Thomas W. McLean, M.D., an associate professor of pediatrics at the School of Medicine, applied for the grant and took part last fall in a local St. Baldrick’s fundraiser by getting his head shaved.
“Research protocols are the main way we've been able to make such significant advances in pediatric cancer over the years,” said McLean. “This grant really is about continuing those advances right here at Wake Forest University Baptist Medical Center. I decided to have my head shaved for the local St. Baldrick's fundraiser because it’s a great cause and a great organization. Plus, it gave me a healthy dose of empathy for my patients, most of whom lose their hair from chemotherapy that I prescribe.”
St. Baldrick’s began as a challenge between friends and has expanded into the world’s largest volunteer-driven fundraising program for childhood cancer research. St. Baldrick’s donors and volunteers made possible more than $15 million in funding for childhood cancer research in 2008 alone.
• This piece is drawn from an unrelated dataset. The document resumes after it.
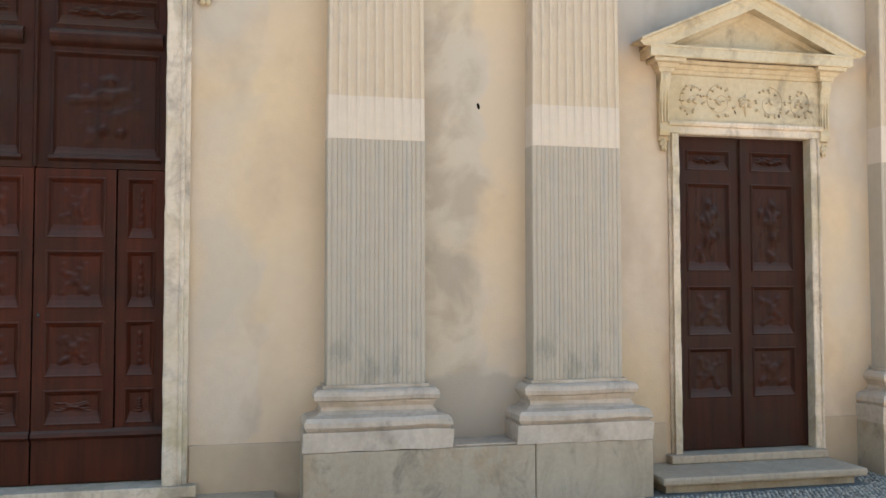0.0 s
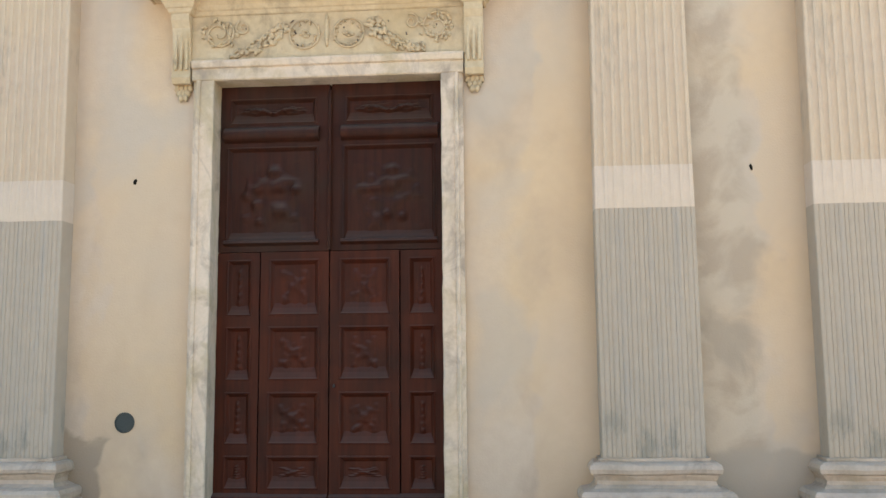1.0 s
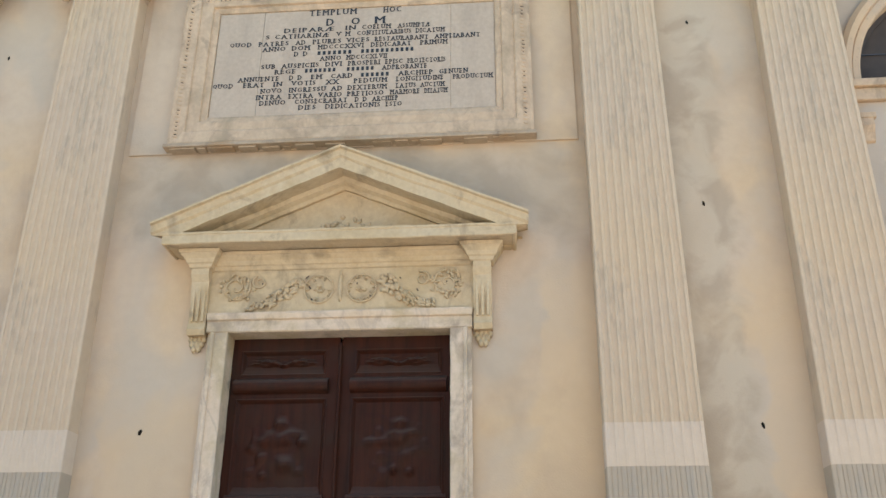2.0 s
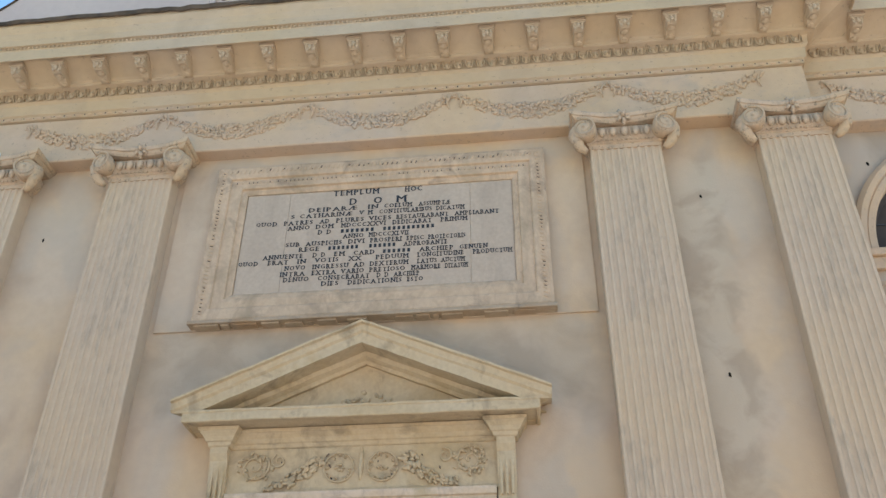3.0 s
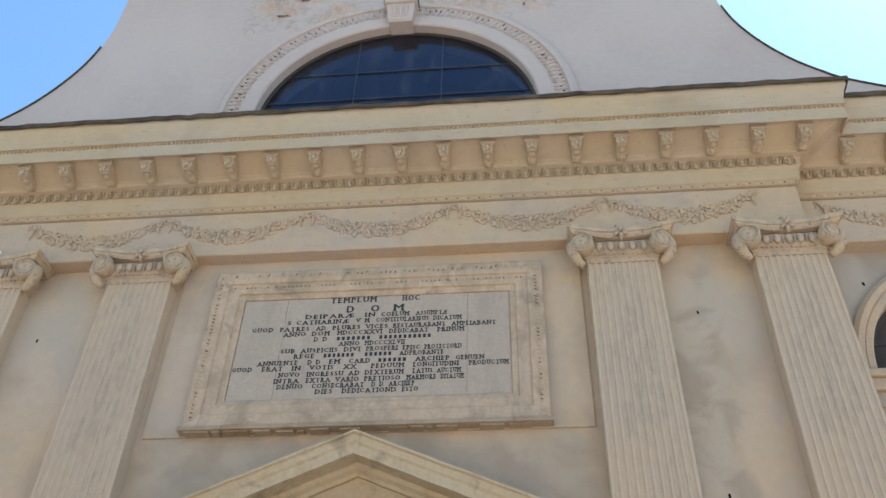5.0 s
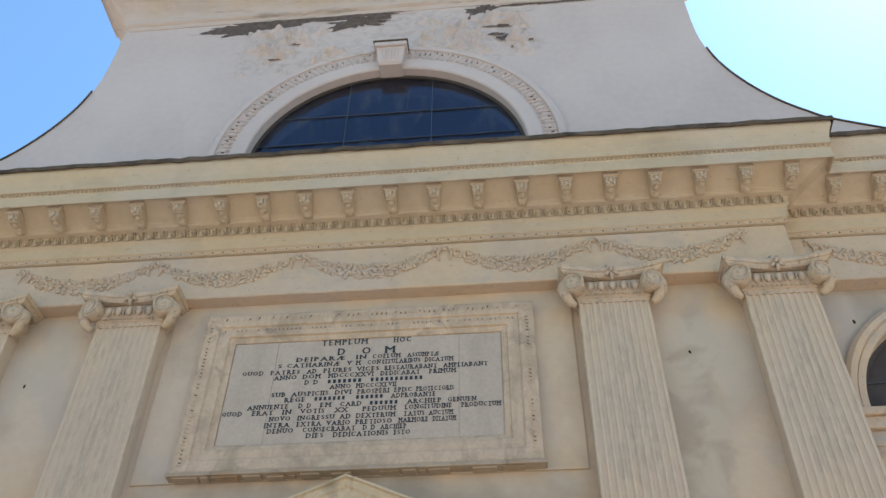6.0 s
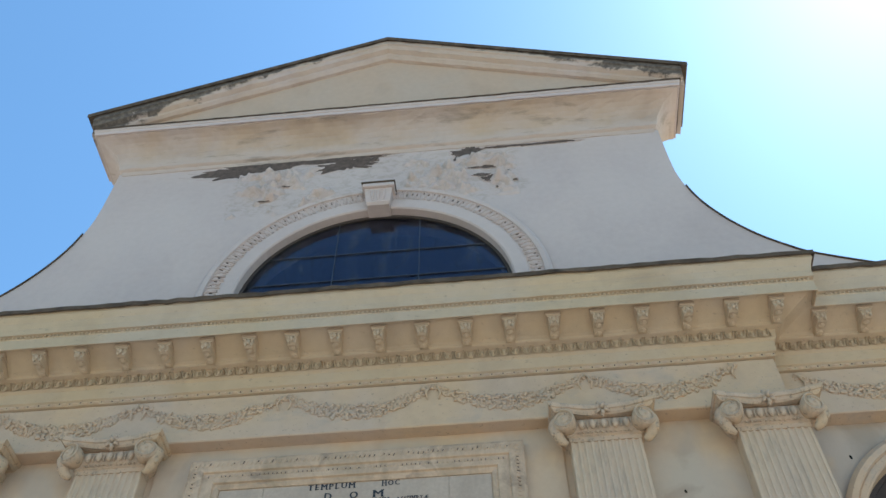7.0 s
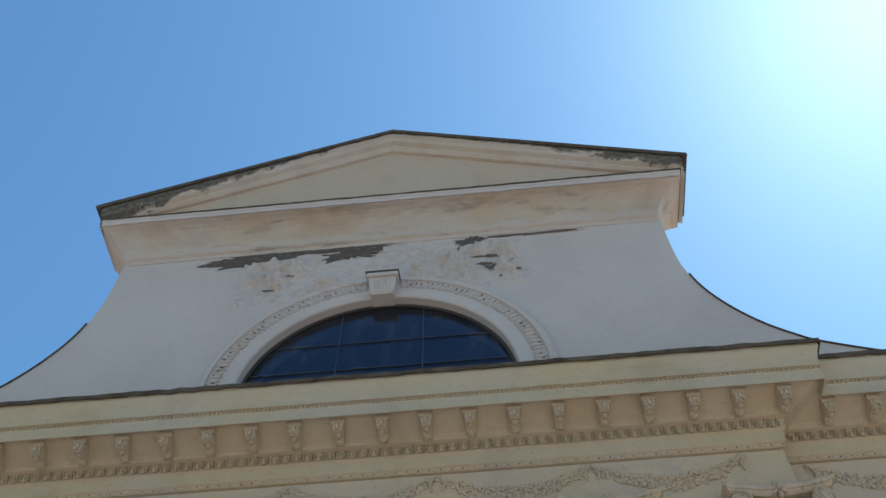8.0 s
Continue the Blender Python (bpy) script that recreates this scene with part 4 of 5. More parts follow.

“Our volunteers and donors give hope to children and families touched by this dreadful disease,” said Kathleen Ruddy, executive director of St. Baldrick’s Foundation. “Their passion and dedication to the cause turn that hope into reality and have helped make grants like these possible.”
The St. Baldrick’s Foundation coordinates worldwide head-shaving events, with volunteer “shavees” raising money to support childhood cancer research. Since 2000, head-shaving events have taken place in 18 countries and 48 U.S. states, raising more than $51 million and shaving more than 73,000 heads.